Although Magic Gold has been successfully commercialised, Hublot continues to fine-tune its production techniques. At the moment, it produces 30 to 40 complete cases each month. The industrialisation of the material is expected to become more efficient over time as the brand continues to gain experience with it. The laboratory’s work hasn’t ended here – it is currently exploring other metal-ceramic hybrids, including an aluminium-ceramic hybrid with projected properties of toughness and extreme lightness.
Beyond Magic Gold cases, Hublot has also used various other exotic materials in its watches as an extension of its “Art of Fusion” philosophy. The brand has a penchant for combining seemingly disparate elements to produce startling results. The Big Bang Ferrari Carbon watches, for instance, saw the brand mixing gold into the carbon matrix during the carbon composite’s production, which produced an unprecedented gold-carbon hybrid that’s visually similar to camouflage markings.
This line of attack is also seen in how Hublot infused denim with epoxy to protect and preserve it, using the result in its Big Bang Denim watches’ dials; this perishable fabric is now immutable. Texalium is yet another example. The material is a carbon composite coated with a layer of aluminium that doesn’t just allow different colours to be used, but also imparts a brilliance that cannot be traditionally achieved, while preserving the substrate’s weight advantages.
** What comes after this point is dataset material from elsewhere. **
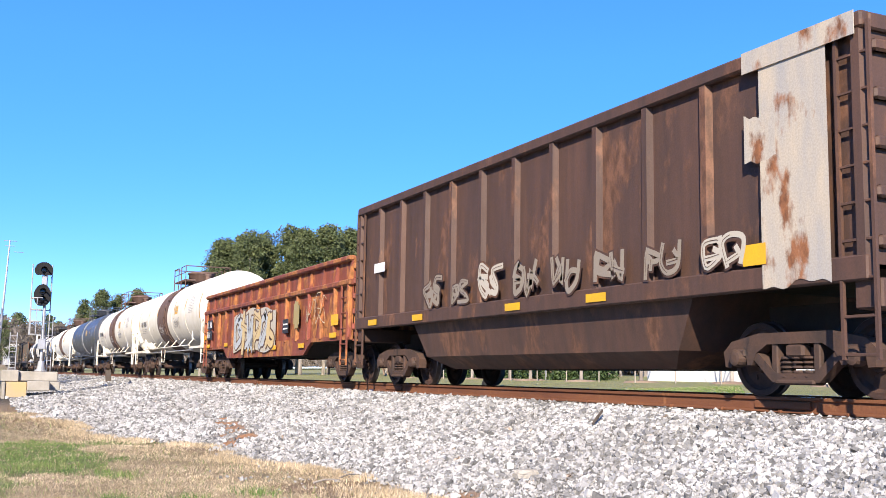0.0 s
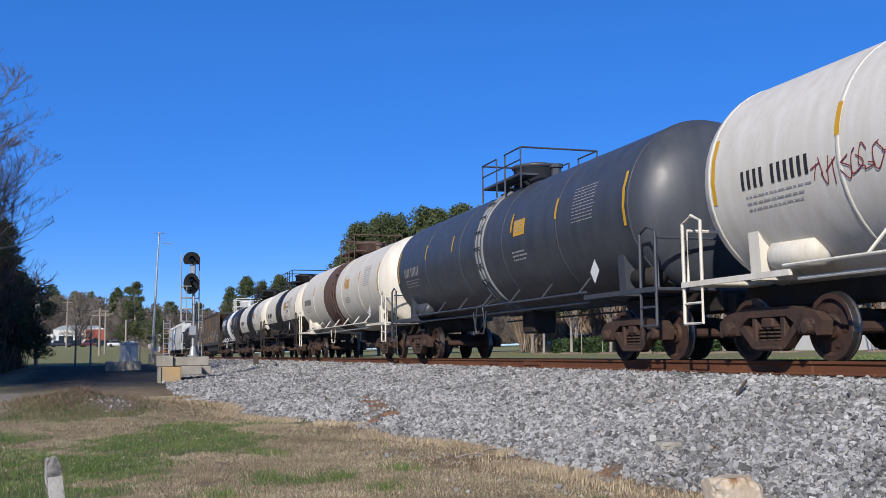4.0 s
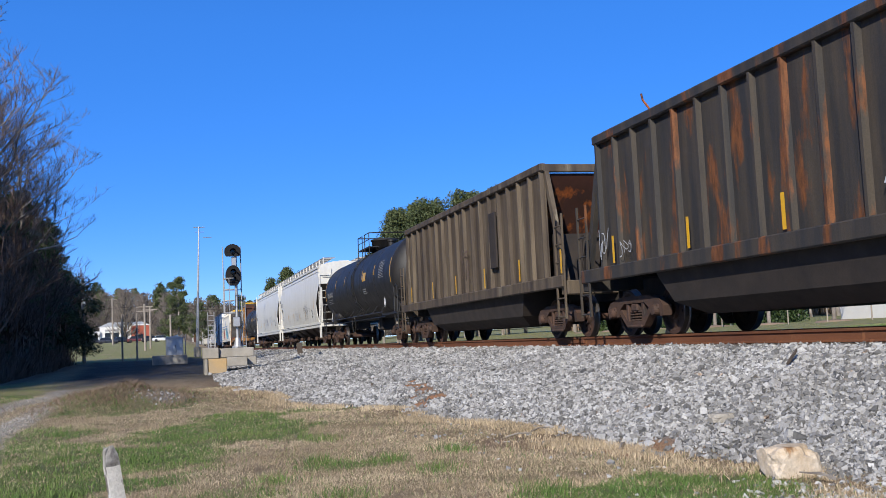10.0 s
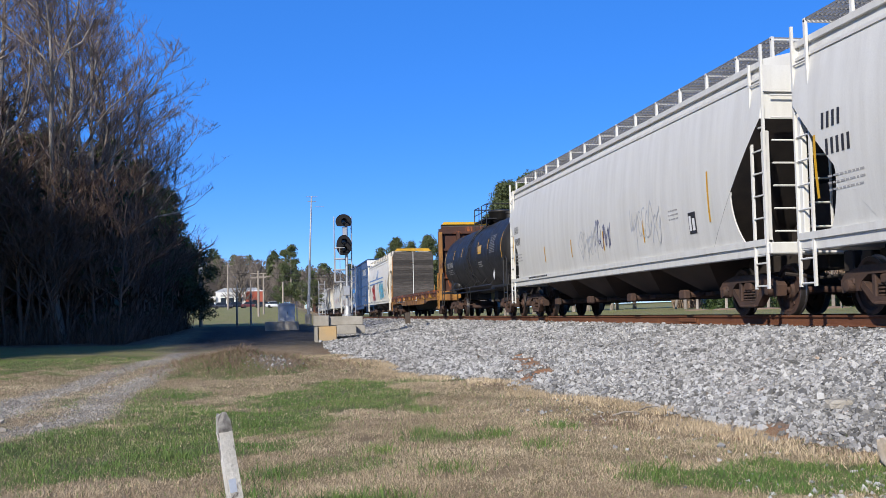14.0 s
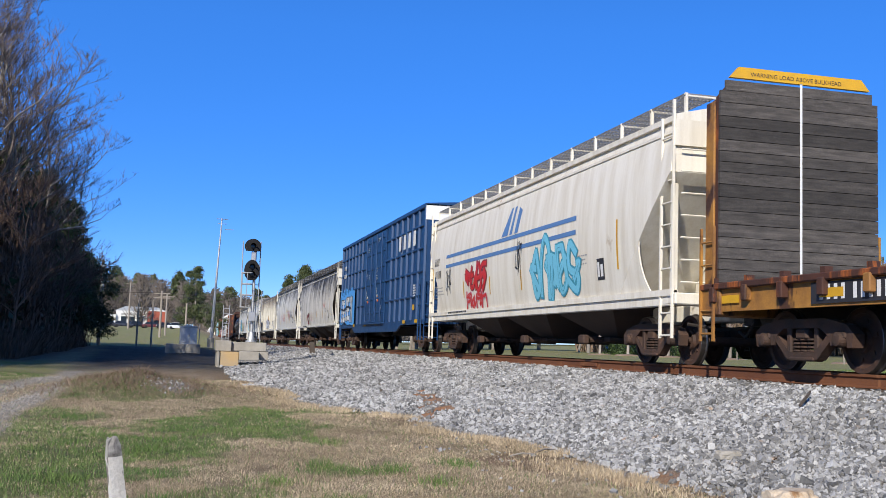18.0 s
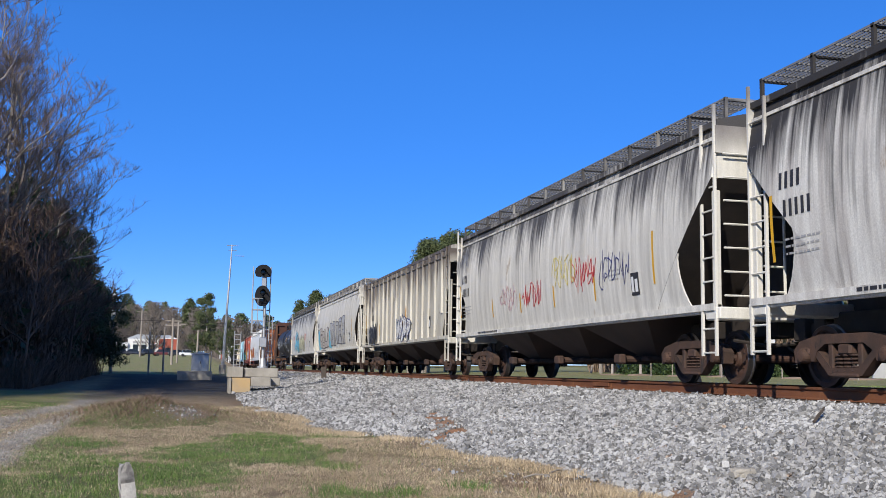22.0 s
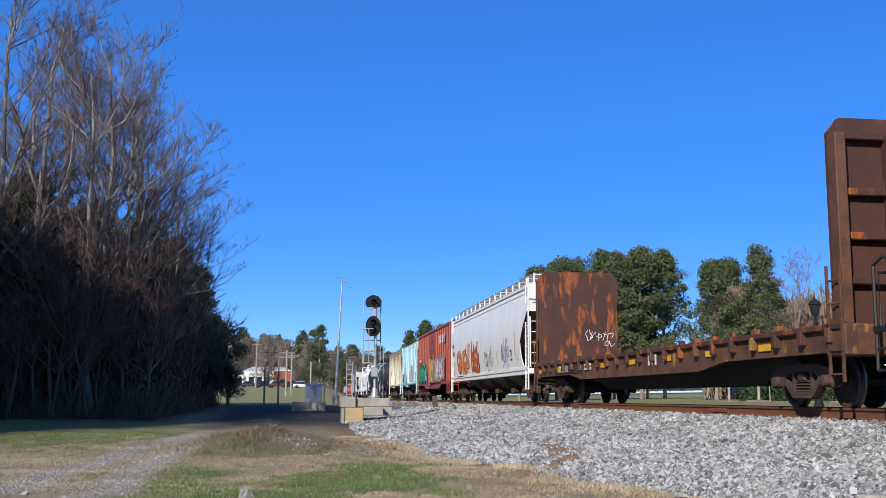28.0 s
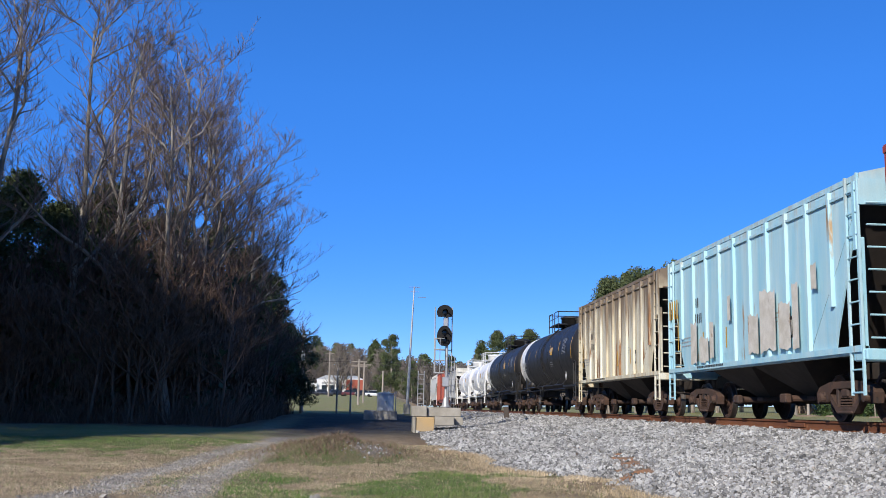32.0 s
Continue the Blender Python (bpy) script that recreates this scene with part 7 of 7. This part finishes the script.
def motions():
    # the blue car drives along the cross road beyond the lawn and stops short of the track
    way = [(0, 72.9), (1, 56.7), (2, 40.5), (2.5, 38.9), (3, 38.6), (32, 38.6)]
    for ob in DRIVEN:
        walk(ob, [(t, Matrix.Translation((x, 84, float(ground_z(x, 84)))) @ Matrix.Rotation(math.pi, 4, "Z")) for t, x in way])
    times = [2 * k for k in range(17)]
    for car, mid in TRAIN:
        walk(car, [(t, pose(XC, mid - gone(t), 0)) for t in times])
    spin = [2 * k / 30 for k in range(481)]
    turn = [gone(t) / WHEEL_R for t in spin]
    shared = {}
    for ob, y in WHEELSETS:
        if y not in shared:
            walk(ob, [(t, Matrix.Translation((0, y, WHEEL_R)) @ Matrix.Rotation(a, 4, "X")) for t, a in zip(spin, turn)])
            shared[y] = ob.animation_data
        else:
            ob.rotation_mode = "QUATERNION"
            ad = ob.animation_data_create()
            ad.action = shared[y].action
            ad.action_slot = shared[y].action_slot


motions()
It isn’t difficult to see the direction that the brand is moving towards. Its expansion in the past five to seven years has focused on the ability to develop new movements, new materials, and to produce its own cases, making it well poised to eventually create almost any watch that it can conceive. Hublot is already offering glimpses into this future, from mechanical sculptures like the LaFerrari in titanium, to proprietary movements and materials in the Big Bang Unico Magic Gold. Marketing hype and brand partnerships aside, this effervescent manufacture is where you’ll find watchmaking sexy again.